[start of PROVIDED MATERIAL]

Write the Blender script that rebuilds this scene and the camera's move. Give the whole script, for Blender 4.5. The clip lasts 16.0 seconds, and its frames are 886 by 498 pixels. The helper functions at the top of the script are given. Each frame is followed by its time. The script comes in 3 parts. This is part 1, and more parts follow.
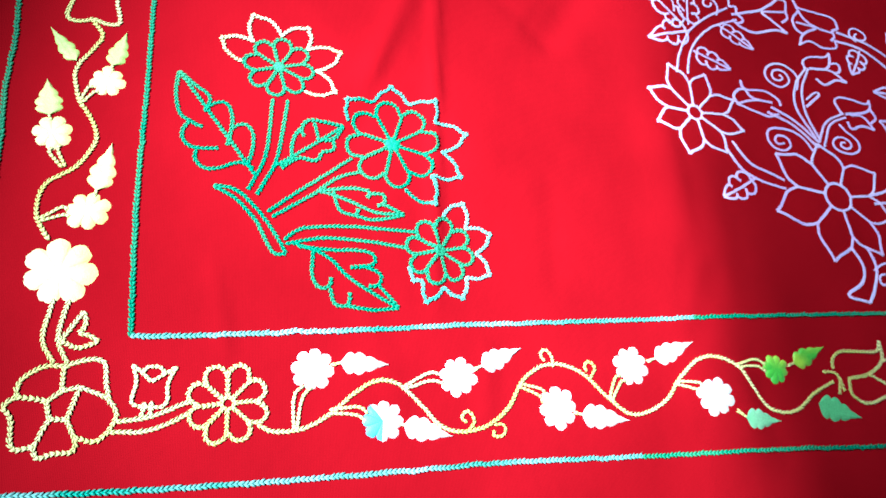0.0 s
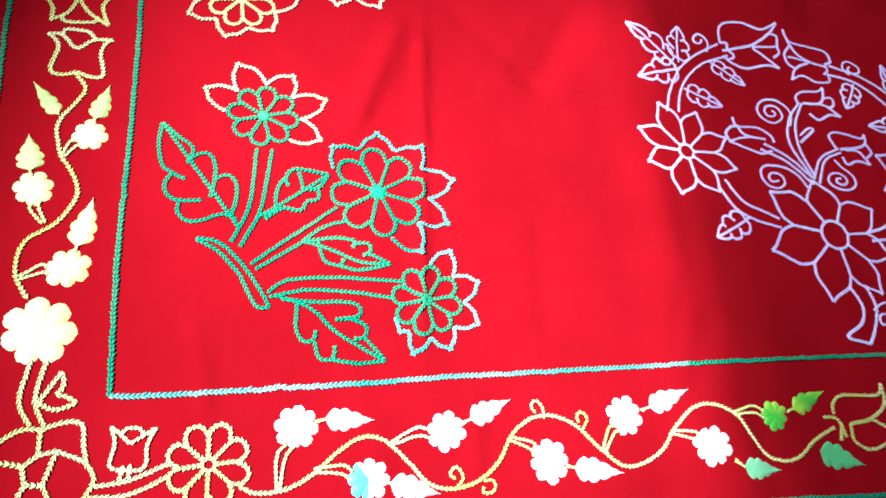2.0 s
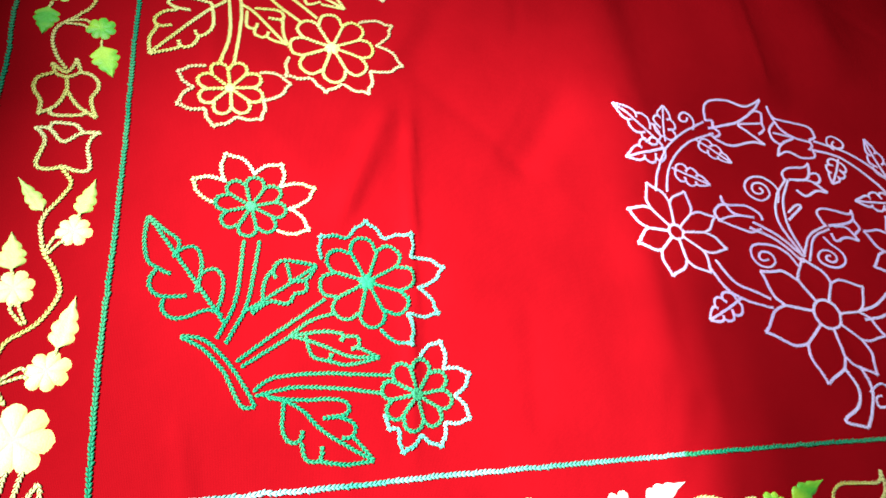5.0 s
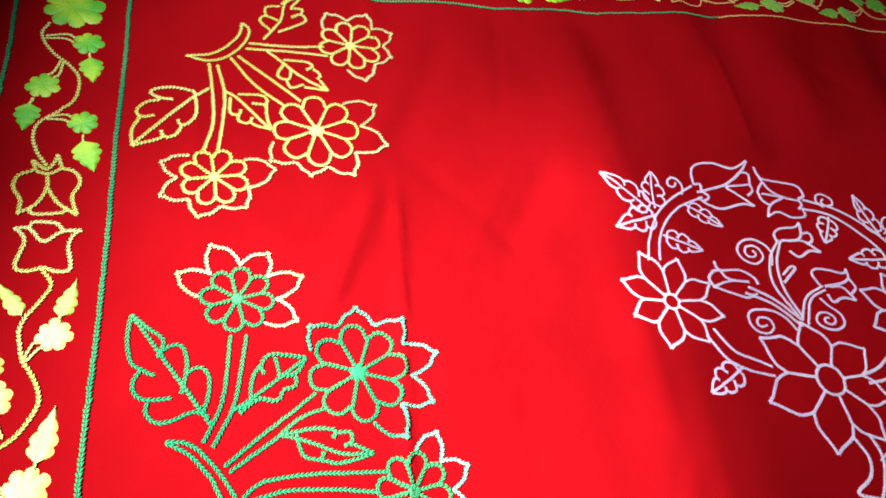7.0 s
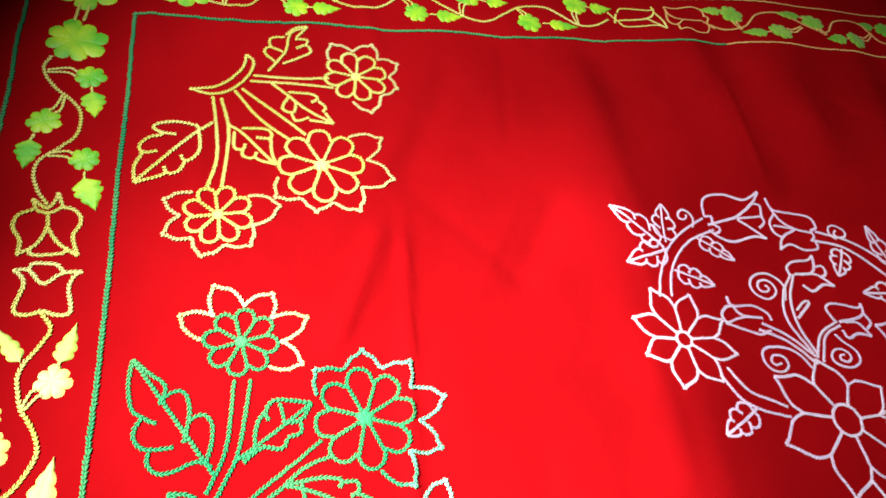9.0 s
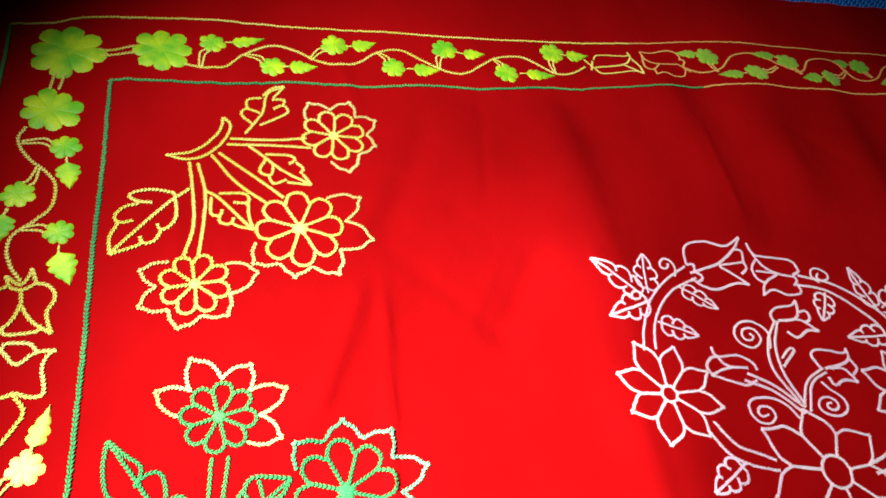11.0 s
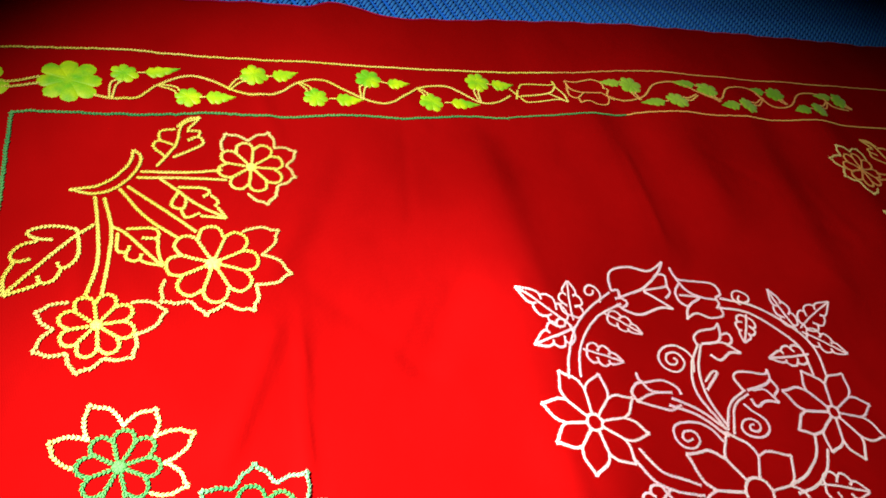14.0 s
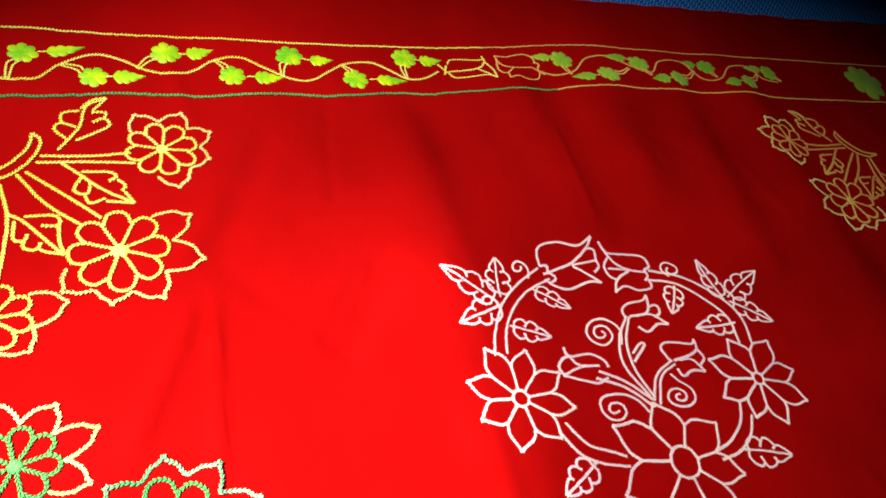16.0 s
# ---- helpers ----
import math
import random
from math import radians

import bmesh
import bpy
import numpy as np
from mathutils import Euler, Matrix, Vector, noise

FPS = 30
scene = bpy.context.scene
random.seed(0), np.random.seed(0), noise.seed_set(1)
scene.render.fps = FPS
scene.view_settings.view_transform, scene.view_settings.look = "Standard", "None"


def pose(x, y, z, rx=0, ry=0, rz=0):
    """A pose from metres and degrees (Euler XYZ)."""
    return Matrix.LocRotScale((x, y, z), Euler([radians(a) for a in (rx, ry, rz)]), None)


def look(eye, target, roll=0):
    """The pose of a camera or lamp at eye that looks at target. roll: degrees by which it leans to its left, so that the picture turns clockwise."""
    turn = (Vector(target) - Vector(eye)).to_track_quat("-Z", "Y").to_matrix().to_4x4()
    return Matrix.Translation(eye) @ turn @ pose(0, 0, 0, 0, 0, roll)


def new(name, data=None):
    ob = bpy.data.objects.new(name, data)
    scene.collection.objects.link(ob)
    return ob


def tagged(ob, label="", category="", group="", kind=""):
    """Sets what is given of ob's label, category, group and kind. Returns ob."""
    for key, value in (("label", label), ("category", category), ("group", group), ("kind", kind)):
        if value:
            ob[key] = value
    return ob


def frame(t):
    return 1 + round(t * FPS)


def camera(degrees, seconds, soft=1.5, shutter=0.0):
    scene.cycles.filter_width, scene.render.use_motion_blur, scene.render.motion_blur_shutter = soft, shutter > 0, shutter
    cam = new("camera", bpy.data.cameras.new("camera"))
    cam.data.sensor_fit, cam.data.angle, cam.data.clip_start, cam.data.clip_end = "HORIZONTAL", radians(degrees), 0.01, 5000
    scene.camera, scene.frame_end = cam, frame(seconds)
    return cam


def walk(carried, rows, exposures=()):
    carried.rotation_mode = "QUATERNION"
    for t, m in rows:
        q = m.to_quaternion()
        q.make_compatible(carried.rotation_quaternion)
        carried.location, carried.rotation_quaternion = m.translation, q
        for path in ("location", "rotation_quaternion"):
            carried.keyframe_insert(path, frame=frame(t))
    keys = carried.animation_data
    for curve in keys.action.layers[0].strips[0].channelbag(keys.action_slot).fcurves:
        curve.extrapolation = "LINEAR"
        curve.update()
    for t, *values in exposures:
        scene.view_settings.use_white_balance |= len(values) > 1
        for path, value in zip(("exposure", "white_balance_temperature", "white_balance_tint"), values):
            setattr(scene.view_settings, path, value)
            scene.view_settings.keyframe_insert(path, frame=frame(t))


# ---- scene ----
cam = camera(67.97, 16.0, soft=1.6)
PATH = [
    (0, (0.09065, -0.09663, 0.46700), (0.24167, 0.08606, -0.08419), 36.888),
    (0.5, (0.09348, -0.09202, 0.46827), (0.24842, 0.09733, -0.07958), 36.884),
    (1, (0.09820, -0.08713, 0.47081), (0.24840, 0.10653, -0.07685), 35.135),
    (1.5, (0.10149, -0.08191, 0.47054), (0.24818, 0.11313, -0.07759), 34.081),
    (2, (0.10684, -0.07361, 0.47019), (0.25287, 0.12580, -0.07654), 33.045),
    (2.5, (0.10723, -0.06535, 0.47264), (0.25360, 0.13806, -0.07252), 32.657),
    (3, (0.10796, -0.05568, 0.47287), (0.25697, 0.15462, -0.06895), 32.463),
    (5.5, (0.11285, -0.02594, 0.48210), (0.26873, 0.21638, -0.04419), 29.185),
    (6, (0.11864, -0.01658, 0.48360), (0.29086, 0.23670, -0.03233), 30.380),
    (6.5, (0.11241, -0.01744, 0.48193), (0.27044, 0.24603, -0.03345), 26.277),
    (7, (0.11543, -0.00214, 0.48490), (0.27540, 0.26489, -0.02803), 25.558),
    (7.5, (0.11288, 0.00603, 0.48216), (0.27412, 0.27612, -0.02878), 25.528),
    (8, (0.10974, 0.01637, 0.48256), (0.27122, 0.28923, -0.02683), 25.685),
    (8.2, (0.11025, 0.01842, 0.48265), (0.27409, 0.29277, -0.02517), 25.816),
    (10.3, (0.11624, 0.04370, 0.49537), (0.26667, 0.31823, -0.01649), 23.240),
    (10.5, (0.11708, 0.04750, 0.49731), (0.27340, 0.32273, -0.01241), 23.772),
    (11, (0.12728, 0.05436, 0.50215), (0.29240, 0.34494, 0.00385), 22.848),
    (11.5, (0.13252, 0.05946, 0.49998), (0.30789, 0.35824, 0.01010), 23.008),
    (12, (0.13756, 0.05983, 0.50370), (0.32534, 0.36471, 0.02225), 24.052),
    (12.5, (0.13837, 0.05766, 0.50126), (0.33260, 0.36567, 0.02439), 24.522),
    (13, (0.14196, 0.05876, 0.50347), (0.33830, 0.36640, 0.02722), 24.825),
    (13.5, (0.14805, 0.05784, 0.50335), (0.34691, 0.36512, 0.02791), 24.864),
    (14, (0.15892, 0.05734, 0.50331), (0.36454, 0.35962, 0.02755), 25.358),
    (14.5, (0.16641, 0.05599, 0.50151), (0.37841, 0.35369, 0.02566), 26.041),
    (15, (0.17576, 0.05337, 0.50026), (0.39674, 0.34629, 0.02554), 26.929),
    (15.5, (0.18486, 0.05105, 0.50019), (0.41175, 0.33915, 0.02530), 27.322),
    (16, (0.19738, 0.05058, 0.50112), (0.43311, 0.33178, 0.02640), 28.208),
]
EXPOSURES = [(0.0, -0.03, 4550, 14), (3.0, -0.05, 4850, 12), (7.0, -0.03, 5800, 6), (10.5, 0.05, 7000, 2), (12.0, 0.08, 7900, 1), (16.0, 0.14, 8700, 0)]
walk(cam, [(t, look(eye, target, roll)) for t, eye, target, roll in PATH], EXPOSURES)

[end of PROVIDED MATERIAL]

Return the full material word for word. Do not include the pictures.

OUTPUT OF THE EXERCISE:
Write the Blender script that rebuilds this scene and the camera's move. Give the whole script, for Blender 4.5. The clip lasts 16.0 seconds, and its frames are 886 by 498 pixels. The helper functions at the top of the script are given. Each frame is followed by its time. The script comes in 3 parts. This is part 1, and more parts follow.
0.0 s
2.0 s
5.0 s
7.0 s
9.0 s
11.0 s
14.0 s
16.0 s
# ---- helpers ----
import math
import random
from math import radians

import bmesh
import bpy
import numpy as np
from mathutils import Euler, Matrix, Vector, noise

FPS = 30
scene = bpy.context.scene
random.seed(0), np.random.seed(0), noise.seed_set(1)
scene.render.fps = FPS
scene.view_settings.view_transform, scene.view_settings.look = "Standard", "None"


def pose(x, y, z, rx=0, ry=0, rz=0):
    """A pose from metres and degrees (Euler XYZ)."""
    return Matrix.LocRotScale((x, y, z), Euler([radians(a) for a in (rx, ry, rz)]), None)


def look(eye, target, roll=0):
    """The pose of a camera or lamp at eye that looks at target. roll: degrees by which it leans to its left, so that the picture turns clockwise."""
    turn = (Vector(target) - Vector(eye)).to_track_quat("-Z", "Y").to_matrix().to_4x4()
    return Matrix.Translation(eye) @ turn @ pose(0, 0, 0, 0, 0, roll)


def new(name, data=None):
    ob = bpy.data.objects.new(name, data)
    scene.collection.objects.link(ob)
    return ob


def tagged(ob, label="", category="", group="", kind=""):
    """Sets what is given of ob's label, category, group and kind. Returns ob."""
    for key, value in (("label", label), ("category", category), ("group", group), ("kind", kind)):
        if value:
            ob[key] = value
    return ob


def frame(t):
    return 1 + round(t * FPS)


def camera(degrees, seconds, soft=1.5, shutter=0.0):
    scene.cycles.filter_width, scene.render.use_motion_blur, scene.render.motion_blur_shutter = soft, shutter > 0, shutter
    cam = new("camera", bpy.data.cameras.new("camera"))
    cam.data.sensor_fit, cam.data.angle, cam.data.clip_start, cam.data.clip_end = "HORIZONTAL", radians(degrees), 0.01, 5000
    scene.camera, scene.frame_end = cam, frame(seconds)
    return cam


def walk(carried, rows, exposures=()):
    carried.rotation_mode = "QUATERNION"
    for t, m in rows:
        q = m.to_quaternion()
        q.make_compatible(carried.rotation_quaternion)
        carried.location, carried.rotation_quaternion = m.translation, q
        for path in ("location", "rotation_quaternion"):
            carried.keyframe_insert(path, frame=frame(t))
    keys = carried.animation_data
    for curve in keys.action.layers[0].strips[0].channelbag(keys.action_slot).fcurves:
        curve.extrapolation = "LINEAR"
        curve.update()
    for t, *values in exposures:
        scene.view_settings.use_white_balance |= len(values) > 1
        for path, value in zip(("exposure", "white_balance_temperature", "white_balance_tint"), values):
            setattr(scene.view_settings, path, value)
            scene.view_settings.keyframe_insert(path, frame=frame(t))


# ---- scene ----
cam = camera(67.97, 16.0, soft=1.6)
PATH = [
    (0, (0.09065, -0.09663, 0.46700), (0.24167, 0.08606, -0.08419), 36.888),
    (0.5, (0.09348, -0.09202, 0.46827), (0.24842, 0.09733, -0.07958), 36.884),
    (1, (0.09820, -0.08713, 0.47081), (0.24840, 0.10653, -0.07685), 35.135),
    (1.5, (0.10149, -0.08191, 0.47054), (0.24818, 0.11313, -0.07759), 34.081),
    (2, (0.10684, -0.07361, 0.47019), (0.25287, 0.12580, -0.07654), 33.045),
    (2.5, (0.10723, -0.06535, 0.47264), (0.25360, 0.13806, -0.07252), 32.657),
    (3, (0.10796, -0.05568, 0.47287), (0.25697, 0.15462, -0.06895), 32.463),
    (5.5, (0.11285, -0.02594, 0.48210), (0.26873, 0.21638, -0.04419), 29.185),
    (6, (0.11864, -0.01658, 0.48360), (0.29086, 0.23670, -0.03233), 30.380),
    (6.5, (0.11241, -0.01744, 0.48193), (0.27044, 0.24603, -0.03345), 26.277),
    (7, (0.11543, -0.00214, 0.48490), (0.27540, 0.26489, -0.02803), 25.558),
    (7.5, (0.11288, 0.00603, 0.48216), (0.27412, 0.27612, -0.02878), 25.528),
    (8, (0.10974, 0.01637, 0.48256), (0.27122, 0.28923, -0.02683), 25.685),
    (8.2, (0.11025, 0.01842, 0.48265), (0.27409, 0.29277, -0.02517), 25.816),
    (10.3, (0.11624, 0.04370, 0.49537), (0.26667, 0.31823, -0.01649), 23.240),
    (10.5, (0.11708, 0.04750, 0.49731), (0.27340, 0.32273, -0.01241), 23.772),
    (11, (0.12728, 0.05436, 0.50215), (0.29240, 0.34494, 0.00385), 22.848),
    (11.5, (0.13252, 0.05946, 0.49998), (0.30789, 0.35824, 0.01010), 23.008),
    (12, (0.13756, 0.05983, 0.50370), (0.32534, 0.36471, 0.02225), 24.052),
    (12.5, (0.13837, 0.05766, 0.50126), (0.33260, 0.36567, 0.02439), 24.522),
    (13, (0.14196, 0.05876, 0.50347), (0.33830, 0.36640, 0.02722), 24.825),
    (13.5, (0.14805, 0.05784, 0.50335), (0.34691, 0.36512, 0.02791), 24.864),
    (14, (0.15892, 0.05734, 0.50331), (0.36454, 0.35962, 0.02755), 25.358),
    (14.5, (0.16641, 0.05599, 0.50151), (0.37841, 0.35369, 0.02566), 26.041),
    (15, (0.17576, 0.05337, 0.50026), (0.39674, 0.34629, 0.02554), 26.929),
    (15.5, (0.18486, 0.05105, 0.50019), (0.41175, 0.33915, 0.02530), 27.322),
    (16, (0.19738, 0.05058, 0.50112), (0.43311, 0.33178, 0.02640), 28.208),
]
EXPOSURES = [(0.0, -0.03, 4550, 14), (3.0, -0.05, 4850, 12), (7.0, -0.03, 5800, 6), (10.5, 0.05, 7000, 2), (12.0, 0.08, 7900, 1), (16.0, 0.14, 8700, 0)]
walk(cam, [(t, look(eye, target, roll)) for t, eye, target, roll in PATH], EXPOSURES)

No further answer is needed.